Maddie takes on the part with gusto, marching into a dog rescue where Percy volunteers, wearing a pink bodycon dress and tottering heels. Maddie aggressively attempts to seduce the hapless young man, resulting in all the classic romantic moments: going skinny dipping and getting into a naked fistfight, crashing a teenage house party and firing off some jokes about Gen Z spending more time on their phones than having sex, and growing emotional to a piano ballad rendition of…. “Maneater”?

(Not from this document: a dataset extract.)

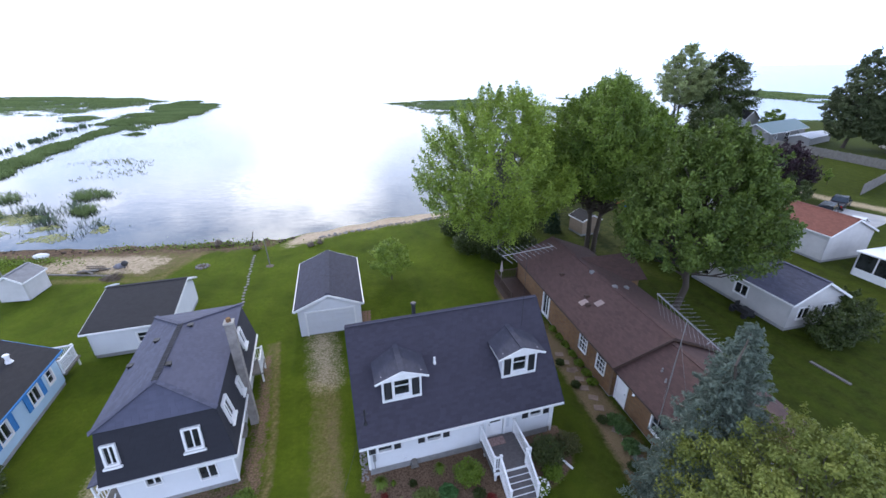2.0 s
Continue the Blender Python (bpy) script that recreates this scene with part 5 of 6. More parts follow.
reed_bed([(-36, 256), (-12, 274), (22, 282), (36, 252), (28, 236), (12, 218), (-6, 222), (-20, 238)], 9000, 1.2, 0.5, 9, REED, "green reed island far out in the lake", 0.17, 0.09, soft=4.0, streak=0.4)
reed_bed([(-20, 232), (6, 226), (12, 204), (-2, 196), (-14, 204)], 700, 0.9, 0.7, 27, REED, "thin reeds fringing the far island", 0.45, 0.1, soft=5.0)
reed_bed([(46, 234), (60, 228), (60, 208), (48, 212)], 300, 1.1, 0.9, 10, REED, "small reed patch in the lake", 0.3, soft=3.0)
reed_bed([(72, 294), (82, 276), (88, 252), (112, 250), (106, 262), (90, 278)], 2200, 1.1, 0.8, 11, REED, "narrow reed island in the lake", 0.15, soft=3.0)
reed_bed([(204, 357), (230, 358), (251, 353), (253, 328), (250, 300), (256, 286), (250, 268), (236, 268), (226, 280), (206, 250), (203, 286), (206, 330)], 7000, 1.3, 0.8, 12, REED, "long reed island beyond the point", 0.0, 0.05, soft=4.0, streak=0.6)
reed_bed([(254, 268), (252, 248), (300, 205), (330, 190), (322, 178), (290, 196), (242, 238), (240, 262)], 3600, 1.3, 0.8, 28, REED, "reed bank running on behind a narrow channel", 0.0, 0.05, soft=3.0, streak=0.6)
reed_bed([(206, 248), (222, 258), (232, 236), (258, 206), (300, 176), (292, 168), (246, 200), (214, 231)], 3600, 1.2, 0.8, 29, REED, "reed bank in front of a narrow channel", 0.0, 0.05, soft=3.0, streak=0.6)
reed_bed([(20, 150), (34, 146), (36, 132), (30, 122), (22, 132)], 2400, 0.9, 0.35, 13, REED, "green marsh plants along the shore", 0.34, 0.2, soft=3.0)
reed_bed([(13, 80), (19, 86), (26, 110), (32, 126), (28, 128), (20, 108)], 3600, 1.0, 0.35, 14, OLIVE_REED, "marsh plants along the wooded shore", 0.3, 0.2, soft=2.0)
tuft_rnd = np.random.default_rng(15)
tufts = []
while len(tufts) < 130:
    tx, ty = tuft_rnd.uniform(2, 24), tuft_rnd.uniform(76, 124)
    shore = float(np.interp(tx, SX, SY))
    if inland(np.array(tx), np.array(ty)) > -1.5 or ty - shore > 34 or noise.noise(Vector((tx * 0.12, ty * 0.12, 5))) < tuft_rnd.uniform(-0.5, 0.3):
        continue
    n_ = int(tuft_rnd.integers(14, 42))
    q_ = tuft_rnd.normal(size=(n_, 3)) * ([0.34, 0.34, 0.16] if n_ > 22 else [0.2, 0.2, 0.12])
    tufts.append(np.abs(q_) * [0, 0, 1] + q_ * [1, 1, 0] + [tx, ty, WATER_Z + 0.02])
tagged(new("water_plants", leaf_mesh("water_plants", np.concatenate(tufts), 0.19, DARK_LEAF, tuft_rnd)), "round dark tufts of water plants off the shore", "water plants", kind="stuff")
reed_bed([(90, 160), (118, 166), (160, 166), (160, 152), (120, 150), (96, 148)], 2600, 1.0, 0.8, 16, REED, "green marsh grass at the point", 0.2)


def lily_field(poly, count, seed, material, label, size=0.35, gaps=0.4, grain=0.2):
    rnd = np.random.default_rng(seed)
    q = np.array(poly, float)
    x, y = rnd.uniform(q[:, 0].min() - 3, q[:, 0].max() + 3, count * 6), rnd.uniform(q[:, 1].min() - 3, q[:, 1].max() + 3, count * 6)
    wob = np.array([[noise.noise(Vector((a * 0.15, b * 0.15, seed))), noise.noise(Vector((a * 0.15, b * 0.15, seed + 7)))] for a, b in zip(x, y)])
    dens = np.array([noise.noise(Vector((a * grain, b * grain, seed))) for a, b in zip(x, y)])
    fade = line_mask(x, y, [*poly, poly[0]], 0.0, 2.0 + 4 * size)
    ok = inside_poly(x + 5 * size * 2 * wob[:, 0], y + 5 * size * 2 * wob[:, 1], poly) & ((dens * 1.4 - 0.7 * fade + 0.5 * wob[:, 0] - gaps + 0.55) * 1.5 > rnd.random(len(x)))
    x, y = x[ok][:count], y[ok][:count]
    g = Geo()
    for a, b in zip(x, y):
        r, t = size * rnd.uniform(0.5, 1.3), rnd.uniform(0, 6)
        ring = [(a + r * math.cos(t + i * 0.9), b + 0.8 * r * math.sin(t + i * 0.9), WATER_Z + 0.012 + rnd.random() * 0.02) for i in range(7)]
        g.add([(a, b, WATER_Z + 0.02), *ring], [(0, i, i + 1) for i in range(1, 7)])
    me = g.mesh("lily_pads", material)
    tagged(new("lily_pads", me), label, "lily pads", kind="stuff")


lily_field([(7, 74), (6, 100), (12, 116), (24, 112), (18, 80), (12, 72)], 12000, 61, LILY, "yellow-green lily pads floating near the shore", 0.2, 0.42, 0.30)
lily_field([(-72, 62), (-66, 62), (-58, 57), (-48, 50), (-50, 47.5), (-66, 50)], 2200, 62, LILY, "yellow-green algae and pads along the shore", 0.22, 0.28, 0.25)
lily_field([(-51, 53), (-49, 54.5), (-46.5, 53), (-47, 50.5), (-50, 50.5)], 700, 63, LILY, "patch of yellow algae at the bank", 0.22, 0.2)
reed_bed([(400, 398), (420, 440), (436, 448), (440, 440), (424, 410), (412, 392)], 260, 1.6, 3.0, 17, OLIVE_REED, "far low breakwater overgrown with reeds", 0.3)

# ---- things in the yards ----
BLUE_PLASTIC = plain("blue_plastic", (0.02, 0.16, 0.55), 0.4, vary=0.1)
ORANGE_PLASTIC = plain("orange_plastic", (0.55, 0.12, 0.04), 0.4, vary=0.1)
TEAL_PLASTIC = plain("teal_plastic", (0.03, 0.35, 0.36), 0.4, vary=0.1)
BLACK_CAR = plain("black_car_paint", (0.015, 0.016, 0.019), 0.18, 0.2, vary=0.1, bump=0.0)
GREY_CAR = plain("dark_grey_car_paint", (0.045, 0.048, 0.055), 0.2, 0.3, vary=0.1, bump=0.0)
WHITE_CAR = plain("white_car_paint", (0.78, 0.79, 0.80), 0.2, vary=0.03, bump=0.0)
TYRE = plain("tyre_rubber", (0.018, 0.018, 0.018), 0.9, vary=0.2)
RED_LAMP = plain("red_lamp", (0.4, 0.015, 0.012), 0.2, vary=0.05)
PICNIC = plain("orange_stained_wood", (0.42, 0.17, 0.07), 0.75, vary=0.3, bump=0.3)
PALE_CONCRETE = plain("pale_concrete", (0.46, 0.45, 0.43), 0.9, vary=0.18, scale=0.7, bump=0.3)
STONE = plain("pale_stepping_stone", (0.29, 0.275, 0.235), 0.9, vary=0.35, scale=3.0, bump=0.6)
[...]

Jennifer Lawrence is, to her credit, going for it: it’s an intensely physical and often unlikeable role, and Lawrence does seem to have a real nerve for it. But the comic timing rarely lands: the film is full of jokes and situations that fall flat, feeling broadly goofy but never laugh-out-loud funny. As a result, this forced romance feels a bit queasy and uncomfortable, a tonally strange dramedy that tries to move toward a “heartwarming” conclusion with neither enough gross-out hilarity nor enough genuinely believable emotional stakes.

No Hard Feelings could have been an exciting litmus test for the kinds of movies many of us wish Hollywood still made. Sadly, this isn’t the kind of movie anyone wishes was made.